The visual similarity between glass and certain types of stone often leads to the question of whether they are fundamentally the same material. Both appear rigid, hard, and sometimes translucent, and both exist as solids composed of similar chemical elements, such as silica. However, scientific classification based on internal atomic structure and formation processes reveals that glass and stone belong to distinct material categories.
The Crystalline Structure of Stone
Stone, in its geological definition, refers to rocks and minerals that possess a highly ordered internal architecture. Minerals, the building blocks of most rocks, are defined by a repeating, three-dimensional arrangement of atoms called a crystal lattice.
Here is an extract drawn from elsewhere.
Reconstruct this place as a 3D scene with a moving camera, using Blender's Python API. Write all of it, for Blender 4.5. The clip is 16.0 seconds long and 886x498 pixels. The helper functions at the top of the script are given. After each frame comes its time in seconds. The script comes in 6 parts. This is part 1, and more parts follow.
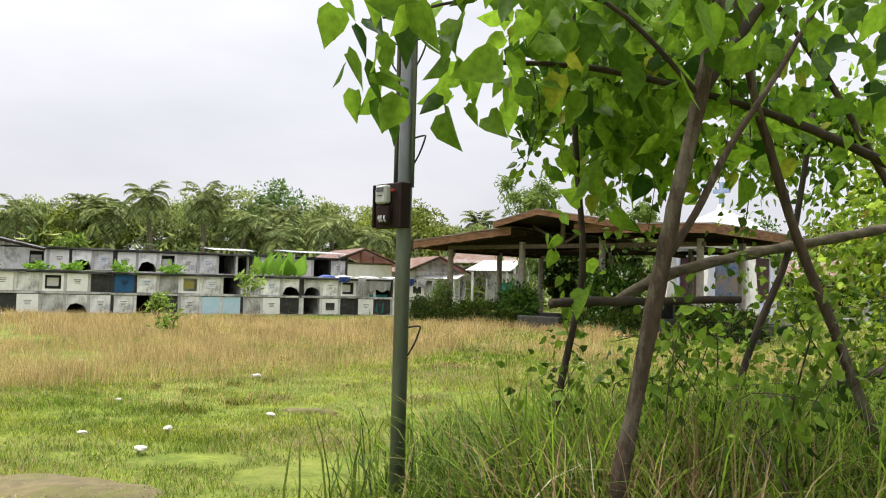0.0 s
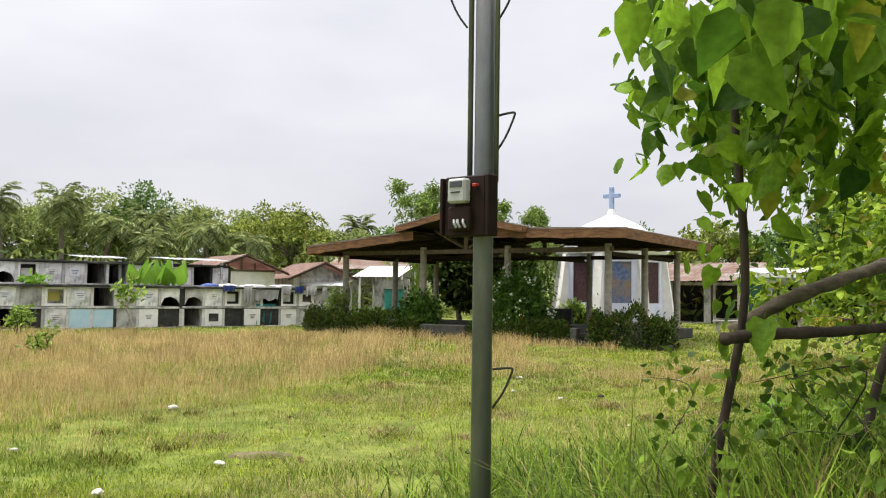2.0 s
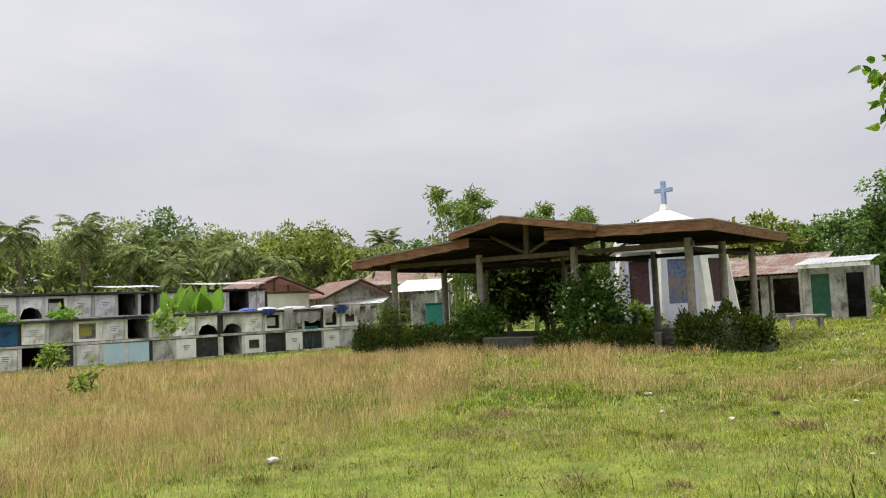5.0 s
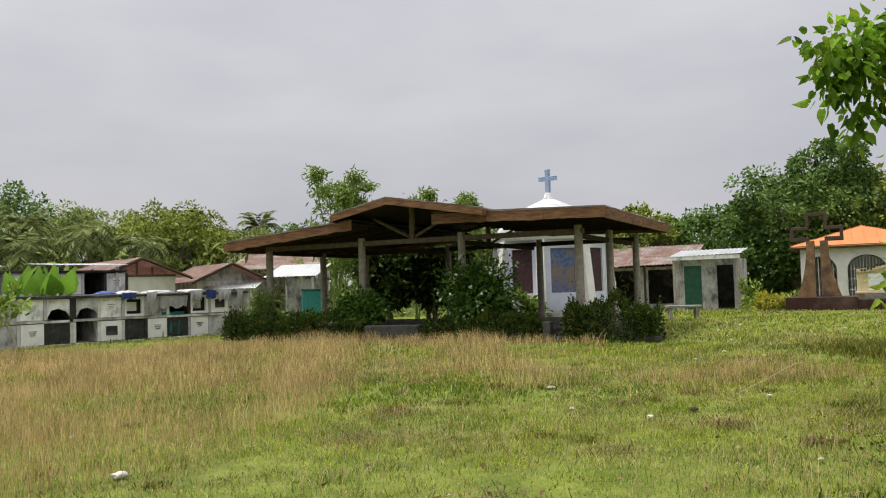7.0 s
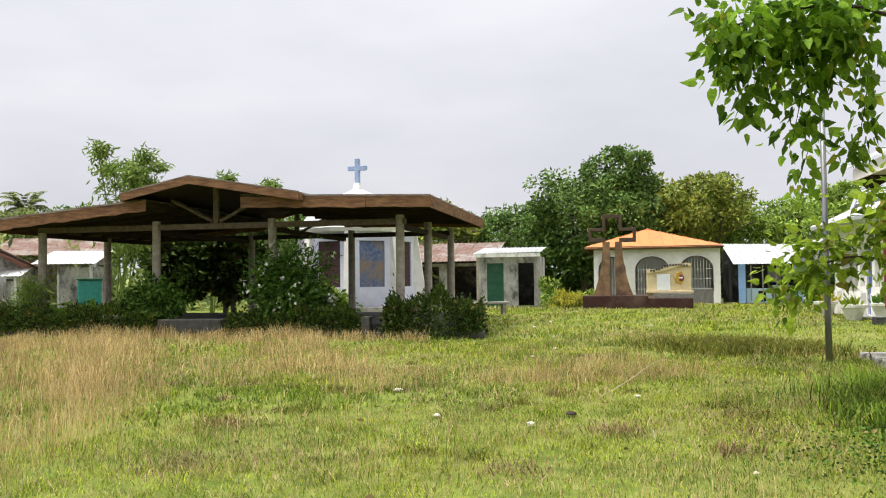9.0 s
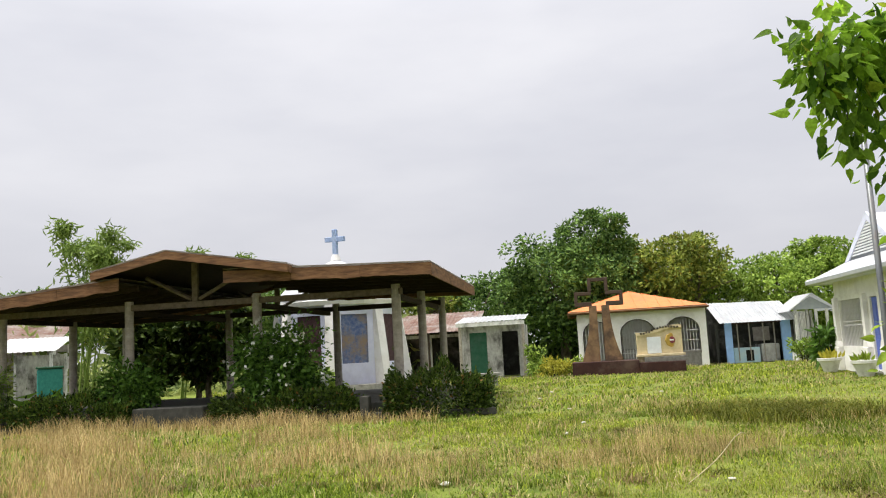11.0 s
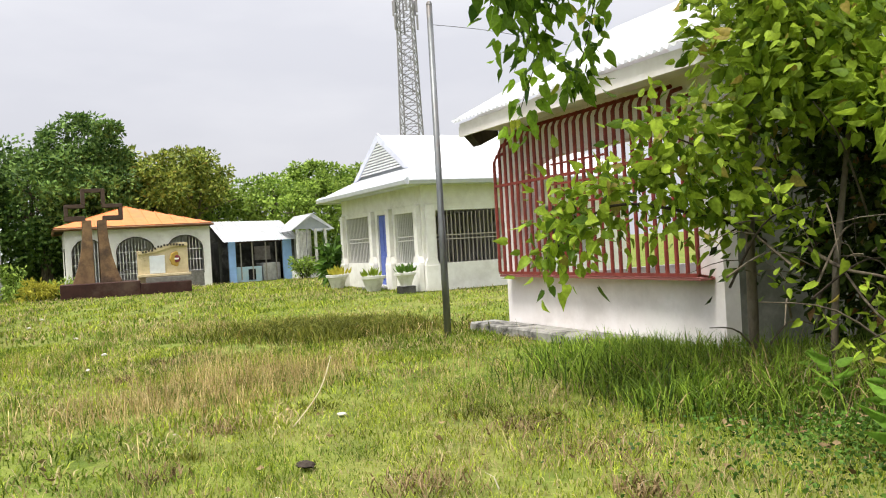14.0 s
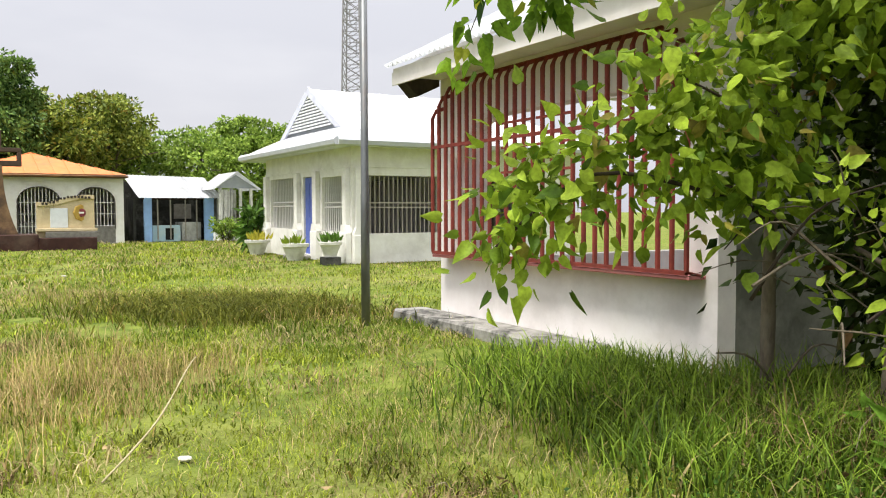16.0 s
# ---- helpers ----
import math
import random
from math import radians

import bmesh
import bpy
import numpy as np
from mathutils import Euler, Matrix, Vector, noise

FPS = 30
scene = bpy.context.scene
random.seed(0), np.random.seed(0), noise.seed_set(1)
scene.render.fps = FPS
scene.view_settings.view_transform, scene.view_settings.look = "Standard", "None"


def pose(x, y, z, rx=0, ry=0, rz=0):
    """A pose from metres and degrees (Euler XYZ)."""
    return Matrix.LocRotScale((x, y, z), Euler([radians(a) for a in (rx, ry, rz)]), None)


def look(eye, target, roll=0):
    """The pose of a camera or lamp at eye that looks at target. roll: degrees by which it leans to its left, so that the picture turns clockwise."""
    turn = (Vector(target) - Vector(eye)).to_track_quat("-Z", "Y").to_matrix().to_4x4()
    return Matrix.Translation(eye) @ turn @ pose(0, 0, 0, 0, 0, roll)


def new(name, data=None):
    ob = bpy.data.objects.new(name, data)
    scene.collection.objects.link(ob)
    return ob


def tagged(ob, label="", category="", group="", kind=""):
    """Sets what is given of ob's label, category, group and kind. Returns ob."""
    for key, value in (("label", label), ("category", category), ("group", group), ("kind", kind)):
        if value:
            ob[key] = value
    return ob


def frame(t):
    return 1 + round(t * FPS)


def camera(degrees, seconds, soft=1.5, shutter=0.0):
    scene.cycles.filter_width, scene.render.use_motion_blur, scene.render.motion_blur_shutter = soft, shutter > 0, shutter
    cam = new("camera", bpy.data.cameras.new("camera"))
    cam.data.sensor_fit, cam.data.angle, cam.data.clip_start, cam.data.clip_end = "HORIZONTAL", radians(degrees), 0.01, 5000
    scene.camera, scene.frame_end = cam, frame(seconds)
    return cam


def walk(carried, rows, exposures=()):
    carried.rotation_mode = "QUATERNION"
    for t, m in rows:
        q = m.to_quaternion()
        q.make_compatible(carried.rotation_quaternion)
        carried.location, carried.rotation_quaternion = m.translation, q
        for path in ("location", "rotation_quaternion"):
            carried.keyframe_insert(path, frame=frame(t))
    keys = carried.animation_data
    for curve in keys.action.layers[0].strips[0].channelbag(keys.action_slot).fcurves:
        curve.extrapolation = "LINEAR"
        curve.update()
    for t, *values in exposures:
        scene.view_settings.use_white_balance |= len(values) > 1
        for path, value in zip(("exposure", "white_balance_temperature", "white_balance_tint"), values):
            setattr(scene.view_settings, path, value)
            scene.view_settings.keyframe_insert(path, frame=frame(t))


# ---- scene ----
cam = camera(56.1, 16.0, soft=1.1)
PATH = [
    (0, (2.454, -3.707, 1.402), (2.108, -1.739, 1.487), 1.5),
    (0.5, (2.122, -3.378, 1.458), (1.889, -1.394, 1.551), 1.0),
    (1, (1.755, -3.123, 1.438), (1.605, -1.131, 1.536), 1.2),
    (1.5, (1.464, -2.917, 1.473), (1.386, -0.921, 1.568), 1.1),
    (2, (1.218, -2.552, 1.484), (1.189, -0.555, 1.586), 0.8),
    (2.5, (0.98, -2.319, 1.473), (0.989, -0.324, 1.61), 0.0),
    (3, (0.68, -1.982, 1.523), (0.662, 0.01, 1.698), -1.7),
    (3.5, (0.422, -1.585, 1.48), (0.346, 0.406, 1.659), -2.9),
    (6, (-0.443, 0.052, 1.448), (-0.435, 2.049, 1.556), -1.7),
    (6.5, (-0.467, 0.368, 1.402), (-0.37, 2.362, 1.518), -1.7),
    (7, (-0.417, 0.737, 1.419), (-0.176, 2.72, 1.513), -1.8),
    (7.5, (-0.519, 1.081, 1.376), (-0.103, 3.036, 1.438), -1.7),
    (8, (-0.627, 1.444, 1.356), (-0.066, 3.364, 1.396), -1.3),
    (8.5, (-0.68, 1.871, 1.358), (-0.016, 3.757, 1.411), -0.8),
    (9, (-0.786, 2.322, 1.338), (-0.057, 4.183, 1.412), -0.7),
    (11.5, (-1.167, 4.287, 1.384), (-0.296, 6.07, 1.633), -4.1),
    (12, (-1.153, 4.722, 1.306), (-0.168, 6.451, 1.509), -4.1),
    (12.5, (-1.064, 5.107, 1.307), (0.069, 6.749, 1.449), -3.7),
    (13, (-0.855, 5.529, 1.294), (0.464, 7.03, 1.377), -3.6),
    (13.5, (-0.719, 5.809, 1.262), (0.808, 7.1, 1.298), -3.4),
    (14, (-0.414, 6.127, 1.289), (1.292, 7.172, 1.276), -3.3),
    (14.5, (0.082, 6.321, 1.263), (1.879, 7.197, 1.21), -1.9),
    (15, (0.481, 6.644, 1.262), (2.326, 7.411, 1.195), -0.6),
    (15.5, (0.859, 6.868, 1.294), (2.703, 7.638, 1.223), -0.4),
    (16, (1.397, 7.029, 1.311), (3.174, 7.942, 1.22), -0.2),
]
walk(cam, [(t, look(e, a, r)) for t, e, a, r in PATH],
     exposures=((0.0, 0.12), (1.0, 0.06), (2.5, 0.0), (3.5, -0.2), (6.0, -0.24), (6.5, -0.28), (7.05, -0.46), (7.6, 0.04), (8.1, 0.16), (8.6, 0.06), (9.0, 0.0), (11.3, -0.1), (11.7, -0.12), (12.05, -0.34), (12.5, -0.2), (12.9, -0.05), (13.5, 0.02), (16.0, 0.06)))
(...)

This structure extends uniformly over long distances, much like a perfectly stacked wall of identical bricks.
The repeating pattern provides a mineral with consistent physical properties and a defined chemical composition. This long-range order is the defining characteristic of a crystalline solid, giving rise to distinct features like sharp melting points. Most natural stones, from granite to quartz, exhibit this organized structure that dictates their geological classification.
The Amorphous Nature of Glass
Glass, by contrast, is classified as an amorphous solid, meaning it lacks the ordered, long-range atomic structure found in stone. Although it is rigid and appears solid, the atoms within glass are arranged randomly, essentially frozen in a disordered, liquid-like state. Glass is sometimes described as a “supercooled liquid” because its atoms did not have enough time to settle into an organized crystal lattice during cooling.
This fundamental lack of long-range order causes glass to behave differently from crystalline solids. For instance, glass does not have a single, sharp melting point; instead, it softens gradually over a range of temperatures. When glass breaks, it produces a characteristic curved, shell-like pattern known as conchoidal fracture, which reflects its internal structural randomness.
How Formation Determines Classification
The difference in internal structure between stone and glass is directly determined by the rate at which their molten parent material cools. Stones are generally formed through slow cooling, a process that can take thousands or even millions of years beneath the Earth’s surface. This extended time allows the atoms sufficient mobility to move, align, and bond into the lowest-energy configuration, which is the ordered crystalline lattice.
In sharp contrast, glass forms through rapid cooling, or “quenching,” of molten material. The speed of this cooling process prevents atoms from having the necessary time to organize themselves into a regular crystal structure. The atoms become instantaneously frozen in the disorganized arrangement they held in the liquid state, resulting in the amorphous solid.
Addressing Natural Glasses
Obsidian, often called volcanic glass, is a natural example formed when silica-rich lava is quickly quenched by air or water after eruption. The lava solidifies almost instantly, preventing the formation of mineral crystals. This confirms its classification as a glass, not a mineral or stone.
Another example is fulgurite, sometimes called “petrified lightning,” which forms when a lightning strike instantly melts and fuses sand or soil. The momentary, intense heat and subsequent rapid cooling create a glassy tube of amorphous silica. Although these materials are geologically created, their formation mechanism—rapid cooling that bypasses crystallization—means they possess the defining amorphous structure of glass.